Chloe Sevigny May Join East Village Community Board

Chloe Sevigny May Join East Village Community Board



In partnership with DNAinfo.

MANHATTAN -- Hollywood starlet Chloe Sevigny wants to solidify her East Village street cred, and may even go so far as to join the local community board, according to a video interview the actress did for Bust Magazine.

The fashionable and oft-photographed 35-year-old, who lives in the East Village and is often seen hanging out in Tompkins Square Park, spoke extensively to the women's pop culture magazine about her roots in the Manhattan neighborhood.

"I would never go to the Lower East Side or Nolita, no," she said in the interview. "I still feel like the East Village retains some of its kind of weirdo, East Village vibe."

She also spoke of the East Village ethos -- personified by people like punk goddess Patti Smith, who Sevigny name-checked in the video -- and of how the neighborhood has changed over the past 20 years.

"Tompkins [Square Park] then was like a battle zone, there was nothing there," she explained of the neighborhood's nexus, where Sevigny modeled for a photo shoot when she was still a Connecticut high schooler.

"This is even pre-Giuliani, and I remember back then going to Avenue A and into Tompkins was just frightening."

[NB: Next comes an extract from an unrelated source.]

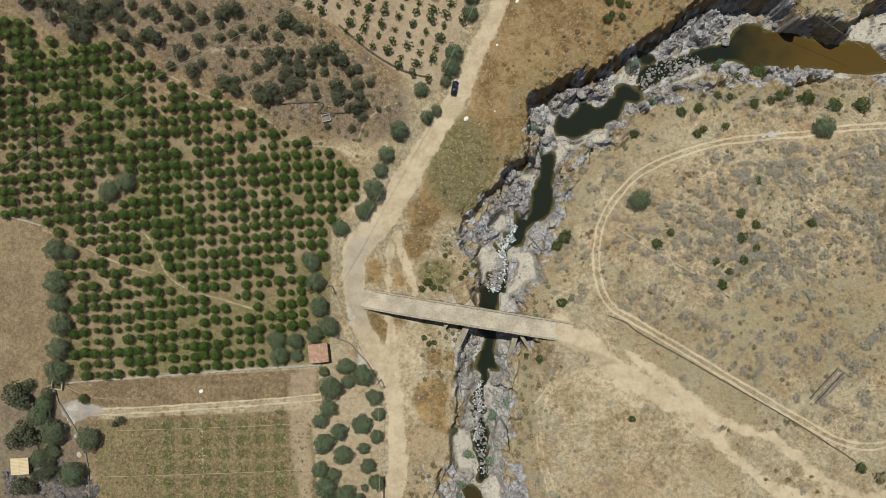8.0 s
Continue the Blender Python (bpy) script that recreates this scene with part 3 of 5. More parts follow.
def zones(x, y, lie):
    """How much of each soil lies at each place."""
    h, q, edge, gap, far = lie
    out = np.maximum(gap, 0)
    rock = 1 - smooth(-0.6, 1.6, gap + (fbm(x * 0.25, y * 0.25, 61) - 0.42) * 6.5)
    # outcrops on the west bank
    rock = np.maximum(rock, 0.62 * smooth(0.47, 0.58, fbm(x * 0.2, y * 0.2, 67)) * (1 - smooth(3, 11, gap)) * (x < 0) * (1 - smooth(0, 12, y)))
    # pockets of soil and dry grass on the upper ledges
    rock = rock * (1 - 0.8 * smooth(0.46, 0.56, fbm(x * 0.3, y * 0.3, 63)) * smooth(-8.0, -1.5, gap + (fbm(x * 0.1, y * 0.1, 65) - 0.5) * 6))
    dirt = np.maximum.reduce([line_mask(x, y, ROAD, 1.5), line_mask(x, y, UNDER_TRACK, 1.2), line_mask(x, y, SIDE_TRACK, 1.2),
        line_mask(x, y, EAST_ROAD, 1.8, 2.0), 0.5 * line_mask(x, y, [(p[0], p[1], 1.5 * p[2]) for p in EAST_ROAD], 3.0, 3.0), 0.8 * line_mask(x, y, EAST_FORK, 1.5, 1.2), 0.7 * line_mask(x, y, CROSS_TRACK, 2.0, 2.0),
        0.52 * area_mask(x, y, BARE, 2.5, 3.0), 0.5 * area_mask(x, y, FAN, 5.0, 6.0), 0.34 * area_mask(x, y, PALE_MEADOW, 8.0, 8.0), 0.4 * line_mask(x, y, NORTH_PATH, 1.2),
        rut_mask(x, y, RUTS), 0.75 * rut_mask(x, y, FIELD_RUTS), 0.22 * path_mask(x, y, RUTS, 0.6, 2.0)])
    for f in FOOTPATHS:
        dirt = np.maximum(dirt, 0.5 * path_mask(x, y, f, 0.1, 0.8))
    scree = area_mask(x, y, SCREE, 3.0, 4.0)
    # washed streaks run down the bare slope
    streak = fbm((x * 0.55 + y * 0.83) * 0.03, (y * 0.55 - x * 0.83) * 0.16, 71)
    dirt = np.maximum(dirt, scree * np.maximum(0.3 + 0.7 * smooth(0.36, 0.58, streak), 0.9 * smooth(6, 24, (y + 50) * 0.5 + (x - 100) * 0.75)))
    for f in SCREE_PATHS:
        dirt = np.maximum(dirt, 0.95 * path_mask(x, y, f, 0.5, 1.4))
    islands = np.maximum.reduce([area_mask(x, y, p, 0.7, 0.8) for p in GRASS_ISLANDS])
    dirt = dirt * (1 - 0.85 * islands)
    gravel = line_mask(x, y, ROAD, 1.2) * np.clip((1 - smooth(-42, 2, y)) + 0.5 * smooth(28, 40, y) * (1 - smooth(60, 72, y)), 0, 1)
    gravel = np.maximum(gravel, area_mask(x, y, [(-115.7, 17.4), (-111.0, 18.9), (-104.0, 16.6), (-102.4, 15.0), (-111.8, 12.4), (-114.9, 14.2)], 1.5, 1.0))
    sand = sand_mask(x, y)
    sand = np.maximum(sand, 0.75 * rock * smooth(0.6, 0.7, fbm(x * 0.16, y * 0.16, 81)) * (1 - smooth(2, 5, edge)))
    # rock washed pale by floods
    sand = np.maximum(sand, 0.54 * rock * (1 - smooth(3, 8, edge)) * (1 - smooth(40, 70, y)))
    # a pale dried rim along the water
    sand = np.maximum(sand, 0.9 * smooth(0.48, 0.6, fbm(x * 0.1, y * 0.1, 85)) * (1 - smooth(0.5, 1.1, edge)) * (edge > -1))
    sand = sand * (1 - smooth(0.5, 2, out))
    for px, py, pr in PALE_SPOTS:
        sand = np.maximum(sand, 0.85 * (1 - smooth(0.5, 1.2, np.hypot(x - px, y - py) / pr + (fbm(x * 0.8, y * 0.8, 83) - 0.5))))
    orchard = area_mask(x, y, ORCHARD, 1.0)
    veg = area_mask(x, y, VEG, 1.0, 0.5)
    patch = bed_share(x, y)
    green = np.maximum.reduce([0.42 * (1 - smooth(4, 10, gap)) * smooth(-1, 1, gap) * (x > 0),
        0.62 * orchard * smooth(0.35, 0.6, fbm(x * 0.06, y * 0.06, 91)), orchard * 0.8 * (1 - smooth(0, 20, np.hypot((x + 82) * 0.55, y - 34))),
        0.95 * patch, 0.5 * veg, 0.45 * area_mask(x, y, WEST_GRASS, 3.0, 3.0), 0.8 * (1 - smooth(2, 7, np.hypot((x + 9) * 0.8, y - 52))),
        0.75 * (1 - smooth(6, 15, np.hypot(x + 1, (y - 82) * 0.7))) , 0.4 * smooth(0.55, 0.7, fbm(x * 0.03, y * 0.03, 95)) * (x > 40)])
    rusty = np.maximum.reduce([0.7 * islands, 0.42 * area_mask(x, y, RUSTY, 14.0, 10.0), 0.85 * area_mask(x, y, GOLD_BANK, 2.0, 2.0), 0.4 * area_mask(x, y, WEST_VERGE, 3.0, 2.5), 0.5 * area_mask(x, y, STRIP, 1.0)])
    brown = np.maximum.reduce([0.55 * orchard, 0.85 * area_mask(x, y, STRIP, 0.6), veg, 0.45 * area_mask(x, y, WEST_GRASS, 3.0), 0.35 * area_mask(x, y, OLIVE_STRIP, 1.5),
        0.6 * (1 - smooth(-106, -98, x + (fbm(x * 0.1, y * 0.1, 97) - 0.5) * 8)), 0.92 * (1 - smooth(-24, -10, x)) * smooth(84, 96, y), 0.5 * area_mask(x, y, NORTH_FIELD, 0.8)])
    plough = np.maximum(area_mask(x, y, PLOUGHED, 0.6), 0.5 * area_mask(x, y, NORTH_FIELD, 0.8))
    plough = np.maximum.reduce([plough, 0.45 * area_mask(x, y, OLIVE_STRIP, 1.5), 0.5 * area_mask(x, y, [(-51.5, 26.8), (-42.1, 27.1), (-42.0, 18.9), (-43.2, 15.0), (-42.6, -14.2), (-49.2, -14.2), (-52.3, 15.0)], 2.5, 2.0)])
    path = path_mask(x, y, [(-39.8, -14.7), (-60.1, -15.2), (-64.5, -16.0), (-65.8, -18.6), (-65.8, -40.6), (-65.5, -61.7), (-64.5, -64.4), (-60.1, -65.3), (-47.6, -64.0)], 0.4, 1.0)
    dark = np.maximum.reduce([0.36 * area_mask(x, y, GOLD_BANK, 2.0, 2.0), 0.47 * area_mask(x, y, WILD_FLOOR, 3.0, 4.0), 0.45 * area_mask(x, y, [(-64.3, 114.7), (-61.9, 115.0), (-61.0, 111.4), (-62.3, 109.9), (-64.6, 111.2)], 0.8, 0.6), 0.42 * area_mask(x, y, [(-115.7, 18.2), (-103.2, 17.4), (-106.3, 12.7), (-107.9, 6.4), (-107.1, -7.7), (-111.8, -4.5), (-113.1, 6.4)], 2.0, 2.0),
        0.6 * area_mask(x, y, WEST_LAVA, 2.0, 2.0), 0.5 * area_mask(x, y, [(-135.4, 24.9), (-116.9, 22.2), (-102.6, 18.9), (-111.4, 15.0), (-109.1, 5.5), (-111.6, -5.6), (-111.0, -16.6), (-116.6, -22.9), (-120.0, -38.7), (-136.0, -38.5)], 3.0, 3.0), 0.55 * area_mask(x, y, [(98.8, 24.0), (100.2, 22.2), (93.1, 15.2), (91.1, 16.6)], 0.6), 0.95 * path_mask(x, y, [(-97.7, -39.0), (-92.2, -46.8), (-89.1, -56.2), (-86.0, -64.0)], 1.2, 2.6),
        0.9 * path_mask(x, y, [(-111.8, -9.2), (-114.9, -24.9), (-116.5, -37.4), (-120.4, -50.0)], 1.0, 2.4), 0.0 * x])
    rock = np.maximum(rock, 0.36 * area_mask(x, y, SE_ROCKS, 3.0, 4.0) * smooth(0.42, 0.6, fbm(x * 0.12, y * 0.12, 99)))
    plough = plough * (1 - 0.6 * path)
    brown = np.maximum(brown, 0.8 * path)
    road = np.maximum.reduce([line_mask(x, y, ROAD), line_mask(x, y, UNDER_TRACK), line_mask(x, y, SIDE_TRACK), line_mask(x, y, [(p[0], p[1], 0.6 * p[2]) for p in EAST_ROAD]),
        line_mask(x, y, EAST_FORK), path_mask(x, y, RUTS, 1.2, 1.4), path_mask(x, y, FIELD_RUTS, 1.2, 1.4)]) * (1 - rock)
    field = np.maximum(area_mask(x, y, PLOUGHED, 0.6), area_mask(x, y, NORTH_FIELD, 0.8))
    return (dirt * (1 - rock), gravel, rock), (green, rusty, brown), (plough, dark, sand), (road, field)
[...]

While some longtime residents have rued the neighborhood's transformation, Sevigny said she hopes the area will continue to change for the better.

"I can't believe the park is what it is now, today," she said in the interview. "It's such a safe and friendly environment. A lot of people complain about that, but I often see these ladies in their 40s and 50s with their kids, and I think, I hope one day I'll still be hanging in the park with my kids."

As for Sevigny's civic aspirations, she said getting involved with the local community board -- in this case Community Board 3, which covers the East Village, Lower East Side, and parts of Chinatown -- could be the next step.

"I was actually thinking about joining a community board to help preserve some of the older buildings," she said. "Try and save as many of them as possible and try to stop them from building as high."